Make this part of CI/CD, using Azure Load Testing or automated deployment scripts triggered on each release candidate.

✔     Documentation and support readiness

Provide detailed deployment and user guidance specific to the container offer

This should cover:

  • How to deploy via Microsoft Marketplace, with screenshots of each step
  • How to verify the deployment
  • Initial configuration tasks after deployment
  • How updates will be delivered
  • Troubleshooting common issues like misconfigured parameters
  • Set up support channels for customers - even though it runs in their subscription, they will need help if deployment fails or the app isn't functioning as expected. Microsoft may test your support responsiveness as part of overall quality

✔     Compliance and certification

Ensure the container solution meets Microsoft's certification rules and enterprise compliance needs

Verify your CNAB bundle passes the automated Marketplace scans:

  • No disallowed endpoints or malware
  • Complete manifest
  • The createUIDef provides a good UX

Prepare answers for Microsoft's reviewers on your container's purpose, security, and any external calls it makes. Separately, provide customers with documentation on compliance: if your container processes data, offer guidance on data encryption and access control in the cluster.
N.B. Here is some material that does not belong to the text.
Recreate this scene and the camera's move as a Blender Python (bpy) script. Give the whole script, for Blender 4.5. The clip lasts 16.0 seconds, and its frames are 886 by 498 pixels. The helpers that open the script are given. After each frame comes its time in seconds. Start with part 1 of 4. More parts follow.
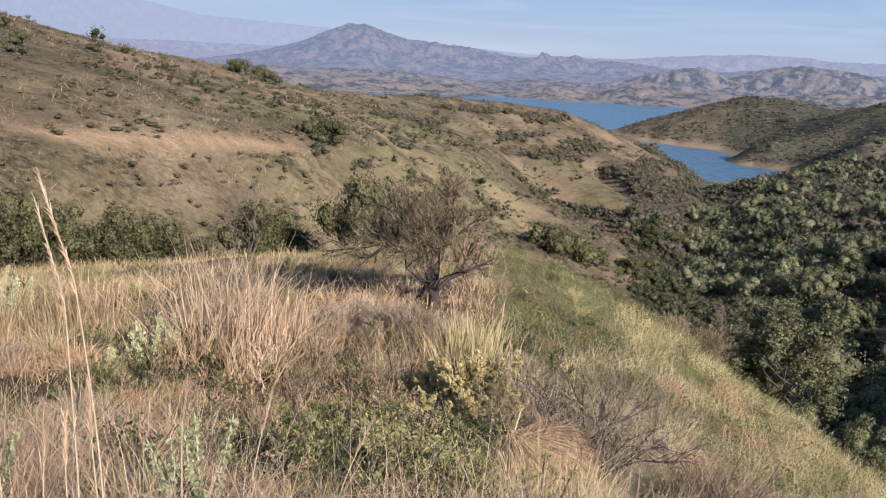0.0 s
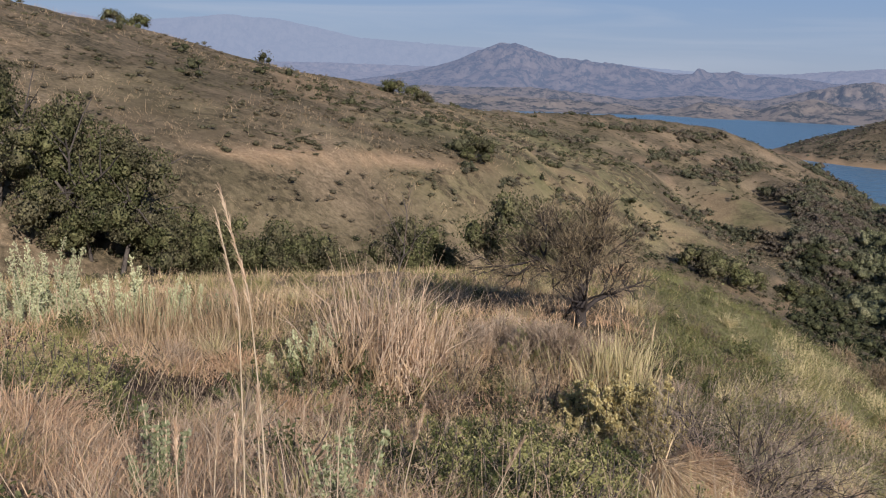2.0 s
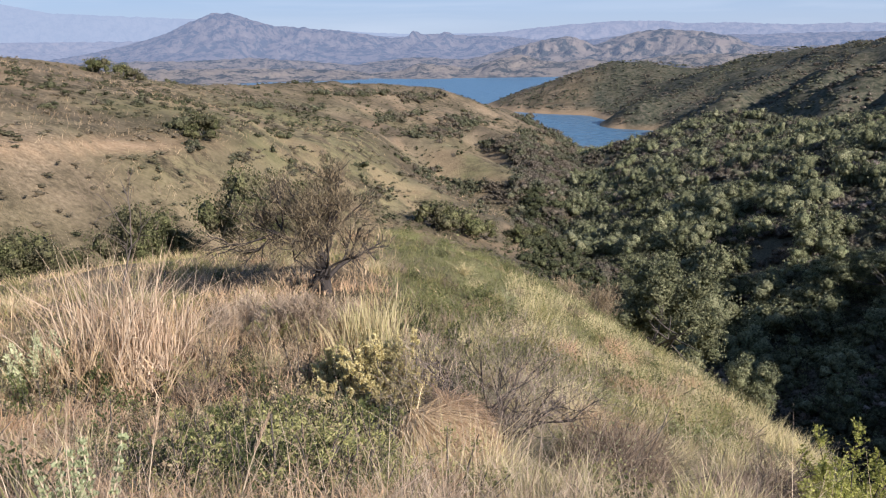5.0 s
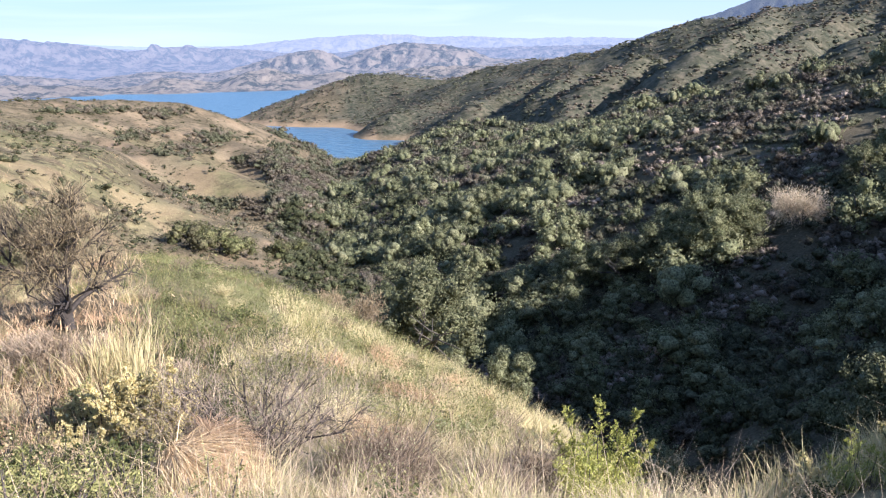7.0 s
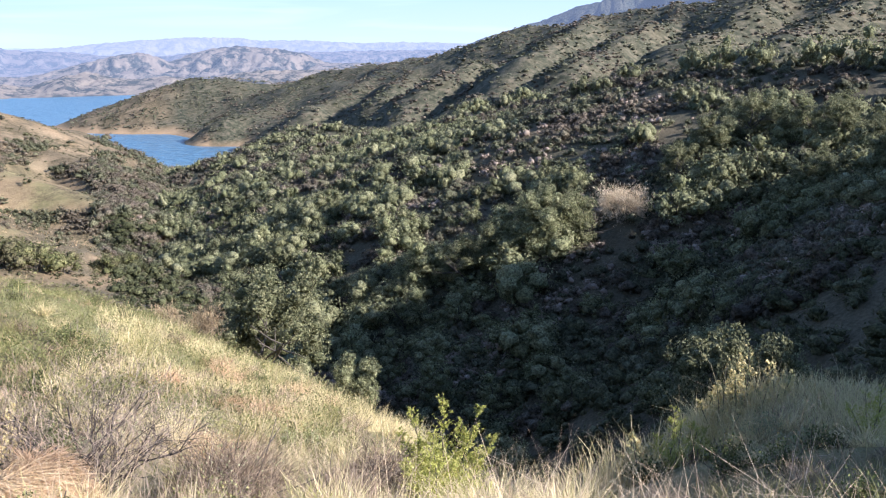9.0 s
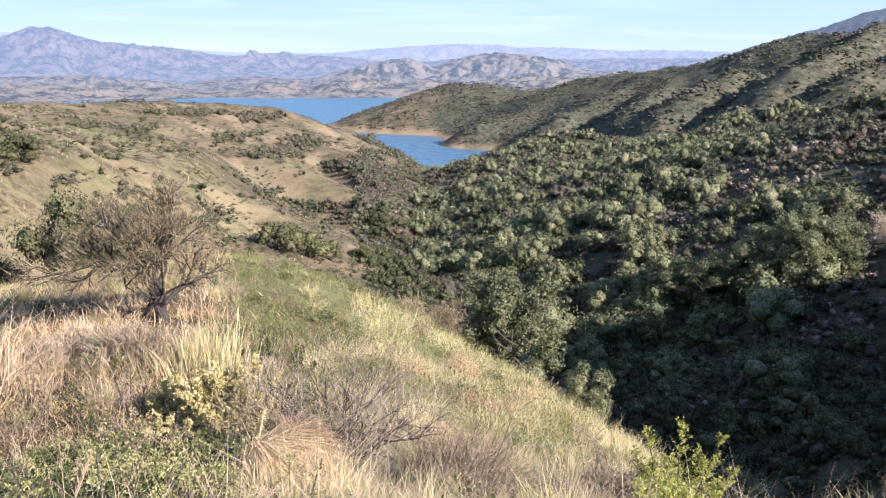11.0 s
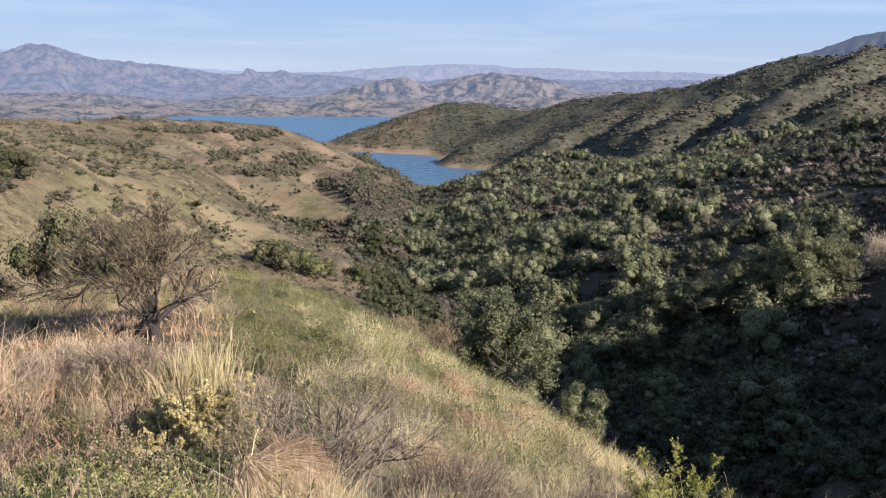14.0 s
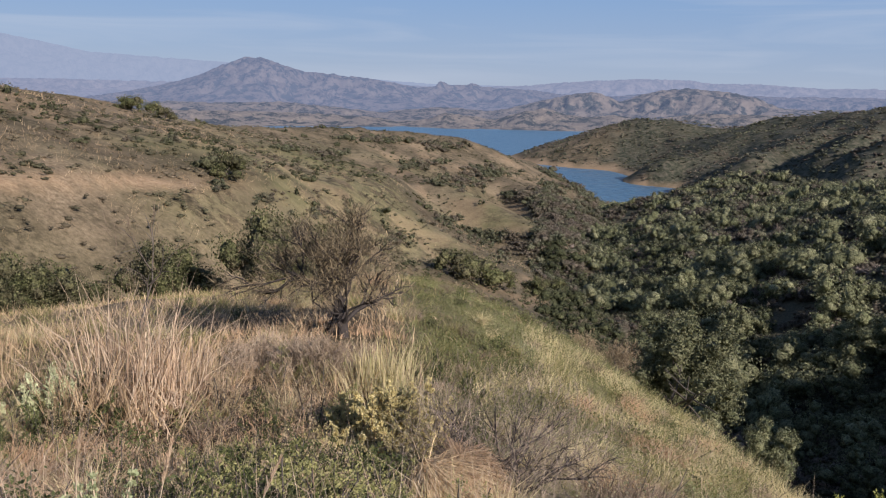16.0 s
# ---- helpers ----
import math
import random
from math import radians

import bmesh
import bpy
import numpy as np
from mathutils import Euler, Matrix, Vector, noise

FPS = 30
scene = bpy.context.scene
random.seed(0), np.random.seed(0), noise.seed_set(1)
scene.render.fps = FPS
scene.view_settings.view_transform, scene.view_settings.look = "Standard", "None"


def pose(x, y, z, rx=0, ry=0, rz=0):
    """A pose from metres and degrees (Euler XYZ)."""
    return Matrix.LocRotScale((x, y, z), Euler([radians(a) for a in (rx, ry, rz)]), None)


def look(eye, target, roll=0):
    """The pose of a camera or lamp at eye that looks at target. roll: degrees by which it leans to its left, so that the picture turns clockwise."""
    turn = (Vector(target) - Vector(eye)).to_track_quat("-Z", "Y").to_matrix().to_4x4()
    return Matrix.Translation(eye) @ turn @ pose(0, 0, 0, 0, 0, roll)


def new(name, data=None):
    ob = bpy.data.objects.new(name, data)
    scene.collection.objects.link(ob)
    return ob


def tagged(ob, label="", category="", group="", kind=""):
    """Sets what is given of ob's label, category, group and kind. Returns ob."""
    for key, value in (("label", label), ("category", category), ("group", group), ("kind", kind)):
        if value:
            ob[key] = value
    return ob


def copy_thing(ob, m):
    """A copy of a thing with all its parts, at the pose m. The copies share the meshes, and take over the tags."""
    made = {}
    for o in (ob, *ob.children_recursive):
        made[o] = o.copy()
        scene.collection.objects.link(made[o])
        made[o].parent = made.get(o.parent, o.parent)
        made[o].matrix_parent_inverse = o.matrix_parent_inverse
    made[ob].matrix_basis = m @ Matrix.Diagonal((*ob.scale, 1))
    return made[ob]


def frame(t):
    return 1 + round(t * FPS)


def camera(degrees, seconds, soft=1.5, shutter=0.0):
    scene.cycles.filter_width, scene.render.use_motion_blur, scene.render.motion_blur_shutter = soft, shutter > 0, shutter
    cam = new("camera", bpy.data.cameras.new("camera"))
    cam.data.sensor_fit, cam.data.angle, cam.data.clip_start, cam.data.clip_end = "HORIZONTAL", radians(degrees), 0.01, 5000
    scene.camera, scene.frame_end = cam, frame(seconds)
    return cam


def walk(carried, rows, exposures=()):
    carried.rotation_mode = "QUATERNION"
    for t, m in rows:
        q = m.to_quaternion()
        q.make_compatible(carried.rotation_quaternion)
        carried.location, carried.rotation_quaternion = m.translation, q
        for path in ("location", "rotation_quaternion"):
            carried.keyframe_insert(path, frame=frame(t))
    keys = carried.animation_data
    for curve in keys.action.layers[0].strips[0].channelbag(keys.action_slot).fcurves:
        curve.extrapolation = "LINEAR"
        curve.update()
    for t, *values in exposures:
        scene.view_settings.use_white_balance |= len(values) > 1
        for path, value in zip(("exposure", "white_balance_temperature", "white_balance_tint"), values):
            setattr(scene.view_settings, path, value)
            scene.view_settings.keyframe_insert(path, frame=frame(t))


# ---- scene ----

✔     Post-launch operations

Plan to support and improve the container offer after publishing

Monitor the Marketplace analytics for deployments and failures. Create a process to offer assistance if someone has trouble. Continuously update the container image for security patches. Microsoft expects regular updates, especially if vulnerabilities are found. Consider a system to notify existing deployed customers of important updates. Engage with the community of your users to gather feedback and usage insights.

Optimize your offer listing

Use compelling value propositions, high-quality visuals, and clear deployment instructions to boost customer engagement and conversion rates.